I asked deBuys what he thinks about Amchi, the traditional science of healing practised in the Upper Dolpo. “You know, I can’t judge the efficacy of the herbs and poultices and such that were administered. I do know that perhaps one of the most curative things in the world is the relationship between healer and a person in need.

“The Amchi practitioner with us had an instant rapport with his patients that was the envy of the other doctors in our expedition. He could assess a person by looking deeply in the person’s eyes, touching the skin, smelling the breath, listening to the ‘many pulses’ which he said were related to different organs of the body. I adhere to a science-based view of the world but at my advanced age I withhold judgement about how other people see things.”

DeBuys explores and traces the science-based view of the world in his new book, through the story of Charles Darwin. Yet, also respectfully describes Roshi Joan Halifax’s Zen view, and the prevalent Tibetan Buddhism of Nepal.

“Roshi Joan and I became close friends. She helped me understand why I am not a Buddhist. She said all religions are clubs and I’m really not cut out to join clubs,” said deBuys.

“In Amchi cosmology, one quarter of human diseases are incurable because of the effect of past lives. When I reflect on that, I think of all of evolution as being the cumulative effect of past lives.

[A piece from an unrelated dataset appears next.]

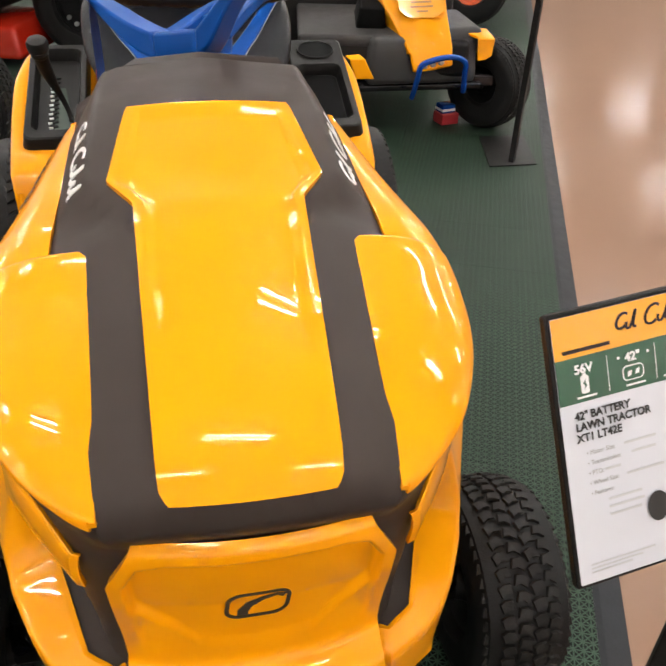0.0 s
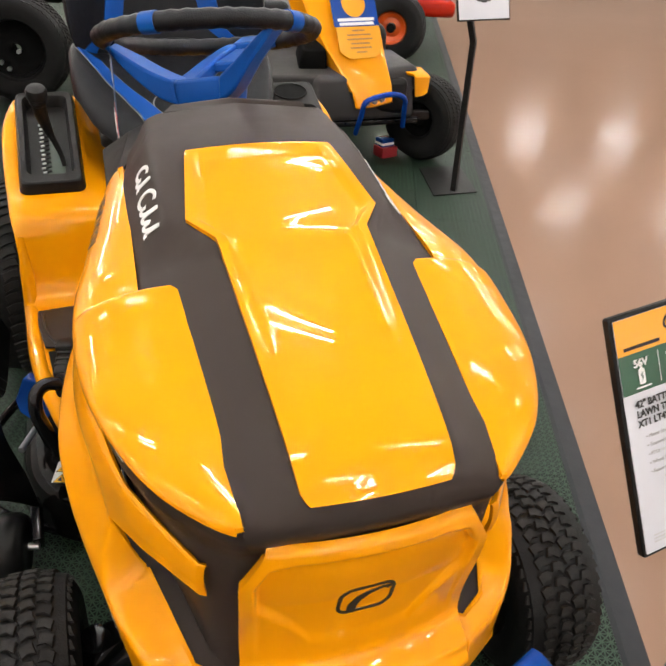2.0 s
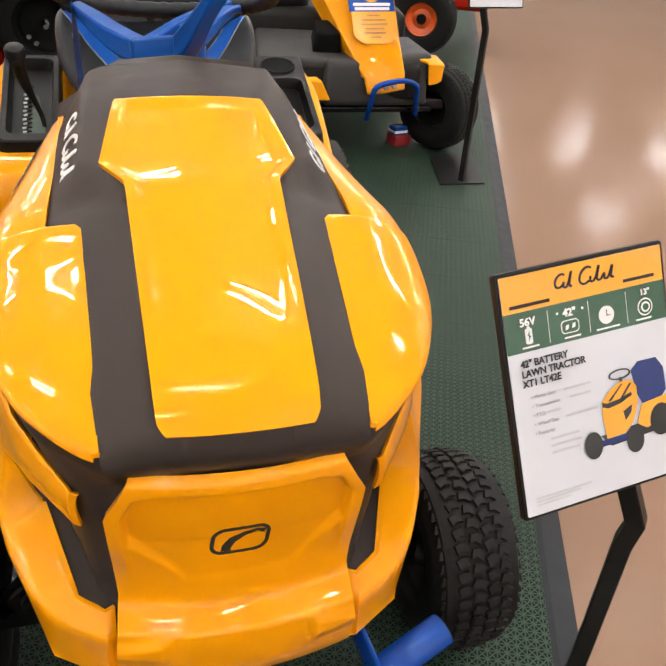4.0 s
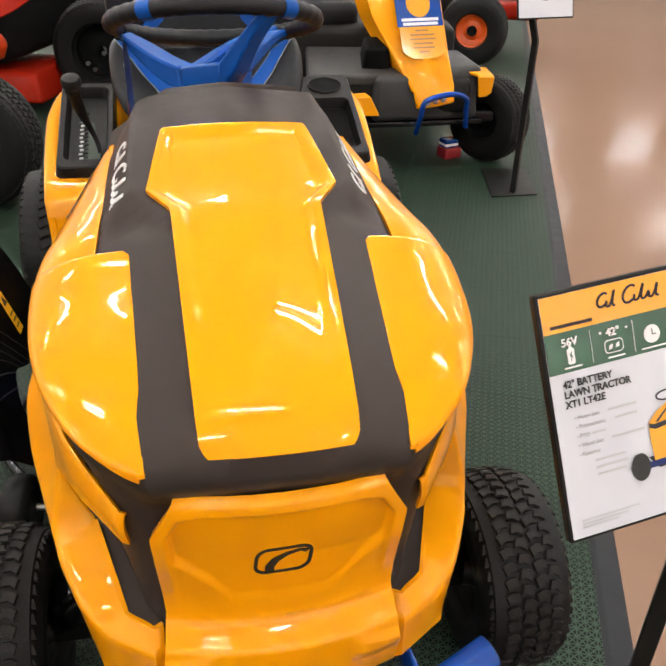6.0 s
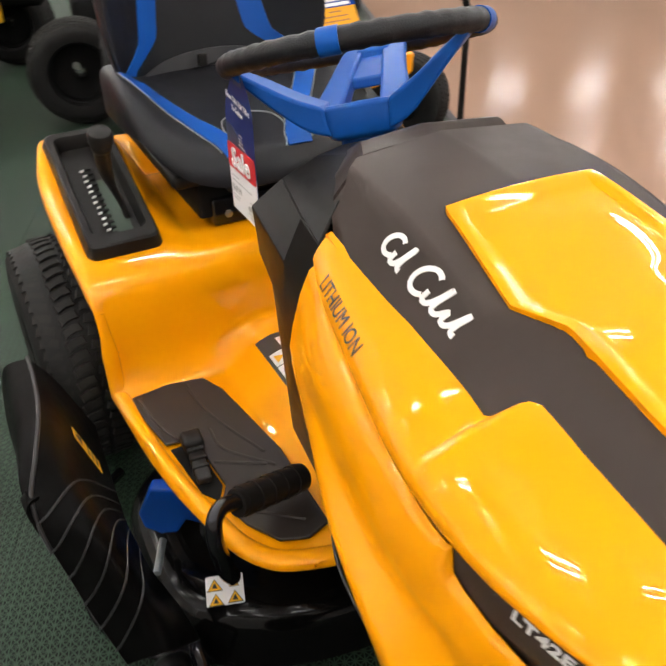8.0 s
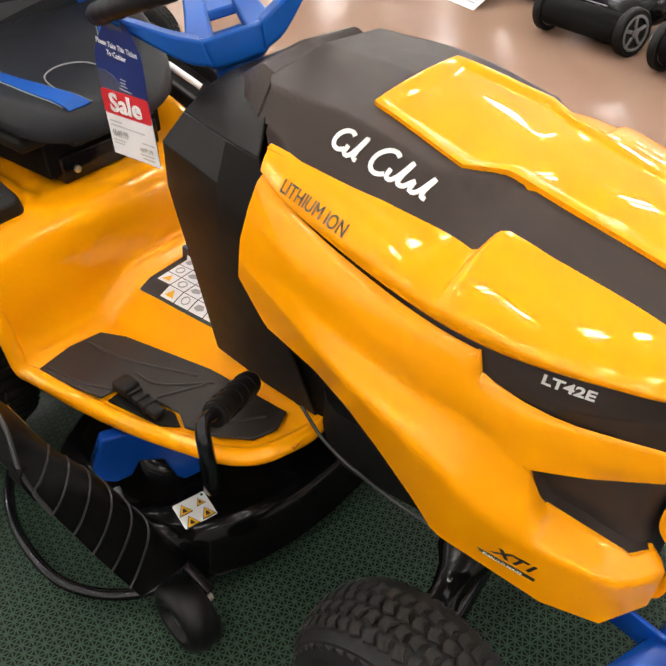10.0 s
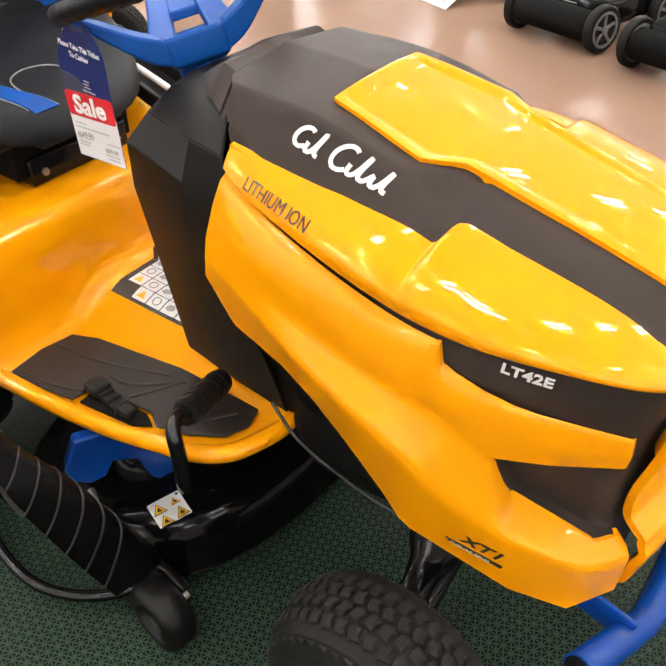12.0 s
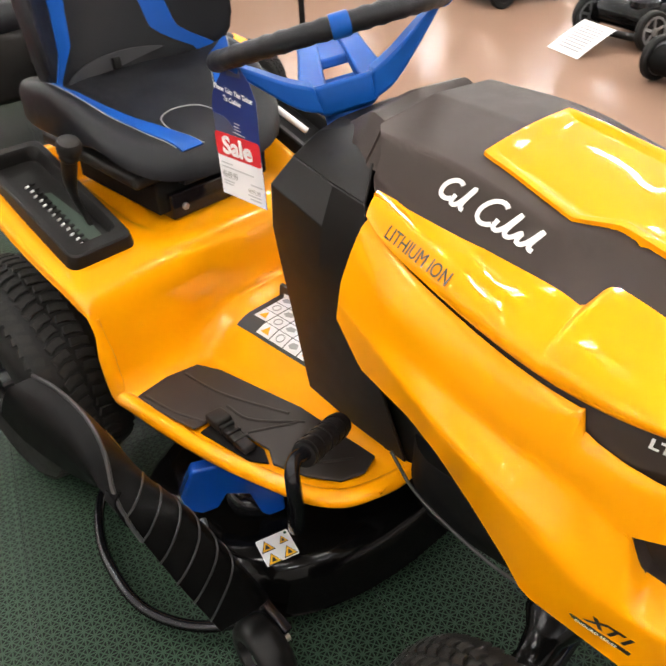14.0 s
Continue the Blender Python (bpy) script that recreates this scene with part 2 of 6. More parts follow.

It doesn’t exactly result in ‘karma’, depending on how you define that term. But it does result in our genes. It’s all the experience and learning of all those generations that have brought us to the present. There is a lot that is incurable in human nature, in our nature as animal beings. We are at pains to try to change that.”

On the question of human beings’ destructive power, deBuys said: “[O]ur relentless effort to use the world has undermined the sustainability of that very world. That’s why the story of Darwin and also the story of plate-tectonics is important to this book. With those two theories of Earth, human beings can now tell themselves the history of the planet without resorting to magic.

“At the same time the very future of the creation of which we are a part is threatened. That’s the paradox that is on my mind as a traveler on this journey on the trail to Kanjiroba. The two great theories are important to the tale.”

DeBuys seemed to be on the edge of despair at the beginning of his book. I asked him if he came back from the two trips to Upper Dolpo feeling better. “I was [on the edge of despair], especially at the start of the first expedition, because of the impact on me of my expedition in Laos [as recounted in The Last Unicorn] looking for an animal called the sola while confronting the gorier parts of mankind’s war on wildlife.

“Before that I had done a book on climate change [A Great Aridness]. Both experiences had really dismayed me. I was looking for rest and solace when I went to Nepal. In the two expeditions there, I think I found a way to find some resolution without succumbing to numbness or despair.

The Trail to Kanjiroba … is the book that answers the question: ‘When we look at the catastrophes of climate change and species loss, how do we not lose heart?’ This is really a book about keeping heart. Care over cure. Warm hand to warm hand, as Roshi Joan says.”

On whether he plans to write another book, deBuys said: “I don’t really plan. I just start writing what interests me, what really concerns me. I have more that I want to write about this area, New Mexico. I am writing about my family origins, and more about my Nepal experience.  Who knows what lies around the corner?

“When I meet with students one of the first things I tell them is to write anyway and to write any way — and to read. I was a book worm as a kid. In the loneliness of adolescence, books were my other world.”

Two things that jumped out at me from The Trail to Kanjiroba were the customary washing of peoples’ feet in villages the group visited and locals sticking out their tongues to show they like someone. DeBuys wouldn’t be pressed to talk more about the book, only saying “The reading of the book is a journey and you have to go on the journey to get it.”